Consider the same piece of wood, currently having the substantial form of "wood" and also having within it the potency to become ash; now it's burned by the fire; the fire thus educes from the matter (that is, the possibility of being something else) the form of ashes. The wood has undergone a substantial change. It is no longer the thing it once was. The wood's potency to become ash has now been put into act; a new form has arisen from the matter; the substance, along with its many accidents, has changed.

Aristotle accounts for all of the earlier questions we had about change while not violating our common perceptions.

OK, let's tie this all together by using another example we're all familiar with: bread and wine sit on the altar at Mass. By the ministry of the priest, through whom Christ works, the potency of the bread and wine to be something else is brought into actuality; the possibility-of-being (matter) receives a new form; the bread and wine lose the substantial form of "bread" and "wine" and gain this new substantial form of "Body, Blood, Soul and Divinity of Jesus Christ." The accidents remain the same--it is still soft and white and small and round--but remember we established above that the substance is separate from the accidents; one can change without the other being changed. Now, usually, in our experience, we see accidents changing and substances not changing, but philosophically, there's no reason a substance couldn't change without the accidents changing.
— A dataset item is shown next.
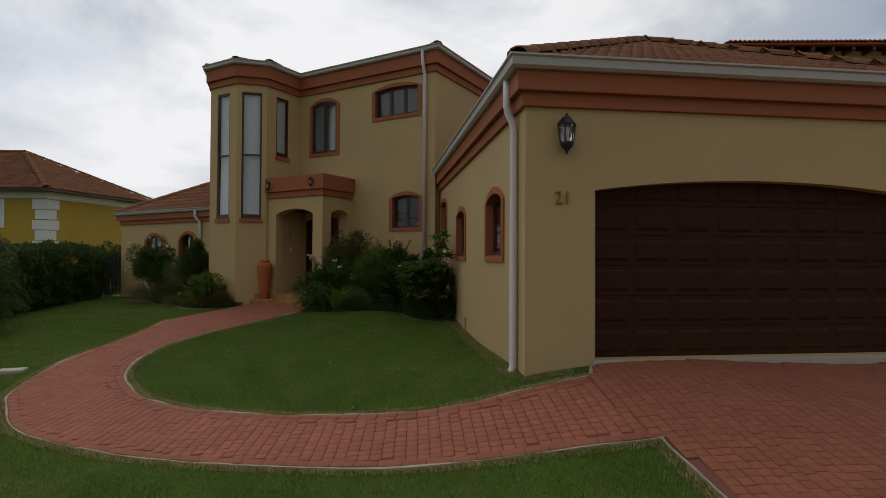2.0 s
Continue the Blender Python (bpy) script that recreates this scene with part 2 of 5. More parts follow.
class Face:
    """A wall's own plane: s along it, d outward, z up."""

    def __init__(self, a, b):
        self.a, self.s = Vector((a[0], a[1], 0)), (Vector((b[0], b[1], 0)) - Vector((a[0], a[1], 0)))
        self.length = self.s.length
        self.s.normalize()
        self.d = Vector((self.s.y, -self.s.x, 0))

    def __call__(self, s, d, z):
        return self.a + self.s * s + self.d * d + Vector((0, 0, z))


def arch(s0, s1, z0, zs, zm, n=14):
    """An opening's outline with a segmental arch, from the foot at s0 round to the foot at s1."""
    half, rise = (s1 - s0) / 2, max(zm - zs, 1e-4)
    r = (half * half + rise * rise) / (2 * rise)
    c, a = zm - r, math.asin(min(1, half / r))
    if rise > half:
        a = math.pi - a
    top = [((s0 + s1) / 2 + r * math.sin(-a + 2 * a * i / n), c + r * math.cos(-a + 2 * a * i / n)) for i in range(n + 1)]
    return [(s0, z0)] + top + [(s1, z0)]


def box2(s0, s1, z0, z1):
    return [(s0, z0), (s0, z1), (s1, z1), (s1, z0)]


def slab(bm, face, loops, d0, d1):
    """A plate with holes: loops[0] the outline, the others holes, from depth d0 to d1."""
    flat = [[Vector((s, z, 0)) for s, z in loop] for loop in loops]
    from mathutils import geometry
    tris = geometry.tessellate_polygon(flat)
    pts = [p for loop in loops for p in loop]
    front = [bm.verts.new(face(s, d1, z)) for s, z in pts]
    rear = [bm.verts.new(face(s, d0, z)) for s, z in pts]
    for a, b, c in tris:
        for ring in (front, rear):
            try:
                bm.faces.new((ring[a], ring[b], ring[c]))
            except ValueError:
                pass
    k = 0
    for loop in loops:
        n = len(loop)
        for i in range(n):
            a, b = k + i, k + (i + 1) % n
            bm.faces.new((front[a], front[b], rear[b], rear[a]))
        k += n
    return bm


def block(bm, lo, hi, m=None, bevel=0.0):
    r = bmesh.ops.create_cube(bm, size=1)
    size, mid = [h - l for l, h in zip(lo, hi)], [(h + l) / 2 for l, h in zip(lo, hi)]
    bmesh.ops.scale(bm, vec=size, verts=r["verts"])
    bmesh.ops.translate(bm, vec=mid, verts=r["verts"])
    if bevel:
        made = bmesh.ops.bevel(bm, geom=list({e for v in r["verts"] for e in v.link_edges}), offset=bevel, segments=2, affect="EDGES")
        verts = list({v for f in made["faces"] for v in f.verts} | {v for v in r["verts"] if v.is_valid})
    else:
        verts = r["verts"]
    if m is not None:
        bmesh.ops.transform(bm, matrix=m, verts=verts)
    return bm


def face_box(bm, face, s0, s1, d0, d1, z0, z1):
    v = [bm.verts.new(face(s, d, z)) for z in (z0, z1) for s, d in ((s0, d0), (s1, d0), (s1, d1), (s0, d1))]
    for q in ((0, 1, 2, 3), (4, 5, 6, 7), (0, 1, 5, 4), (1, 2, 6, 5), (2, 3, 7, 6), (3, 0, 4, 7)):
        bm.faces.new([v[i] for i in q])
    return bm


def offset_path(path, d, closed=False):
    """The plan line moved d to its right."""
    n, out = len(path), []
    for i in range(n):
        p = Vector(path[i][:2])
        a = Vector(path[i - 1][:2]) if i > 0 or closed else None
        b = Vector(path[(i + 1) % n][:2]) if i < n - 1 or closed else None
        normals = []
        for q in ([p - a] if a is not None else []) + ([b - p] if b is not None else []):
            q.normalize()
            normals.append(Vector((q.y, -q.x)))
        m = sum(normals, Vector((0, 0))).normalized()
        out.append(p + m * (d / max(0.3, m.dot(normals[0]))))
    return out


def sweep(bm, path, profile, closed=False):
    """A closed profile of (d, z) drawn along a plan line; d to the right of the way."""
    rings = [offset_path(path, d, closed) for d, z in profile]
    cols = [[bm.verts.new((rings[k][i].x, rings[k][i].y, profile[k][1])) for k in range(len(profile))] for i in range(len(path))]
    n, m = len(path), len(profile)
    for i in range(n if closed else n - 1):
        for k in range(m):
            bm.faces.new((cols[i][k], cols[(i + 1) % n][k], cols[(i + 1) % n][(k + 1) % m], cols[i][(k + 1) % m]))
    if not closed:
        bm.faces.new(cols[0])
        bm.faces.new(cols[-1][::-1])
    return bm


def tube(bm, points, radius, sides=8, taper=1.0):
    """A round rod through points."""
    points = [Vector(p) for p in points]
    rings = []
    for i, p in enumerate(points):
        way = (points[min(i + 1, len(points) - 1)] - points[max(i - 1, 0)]).normalized()
        side = way.orthogonal().normalized()
        if rings:
            side = (keep - way * keep.dot(way)).normalized()
        keep = side
        up = way.cross(side)
        r = radius * (1 + (taper - 1) * i / max(1, len(points) - 1))
        rings.append([bm.verts.new(p + side * r * math.cos(2 * math.pi * k / sides) + up * r * math.sin(2 * math.pi * k / sides)) for k in range(sides)])
    for a, b in zip(rings, rings[1:]):
        for k in range(sides):
            bm.faces.new((a[k], a[(k + 1) % sides], b[(k + 1) % sides], b[k]))
    bm.faces.new(rings[0][::-1])
    bm.faces.new(rings[-1])
    return bm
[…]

This explanation for what happens at Mass by no means exhausts the mystery of the Eucharist, but the Church has said that it is a fitting way to describe the reality that what was bread and wine is bread and wine no longer, but rather it is Jesus Christ.

See, I told you philosophy comes in handy.

2 comments:

  1. Artfully and clearly explained, my boy. (But still, I have a head ache from pondering it).
    Thanks, and keep up the tedious task of enriching our gray matter, Grandson.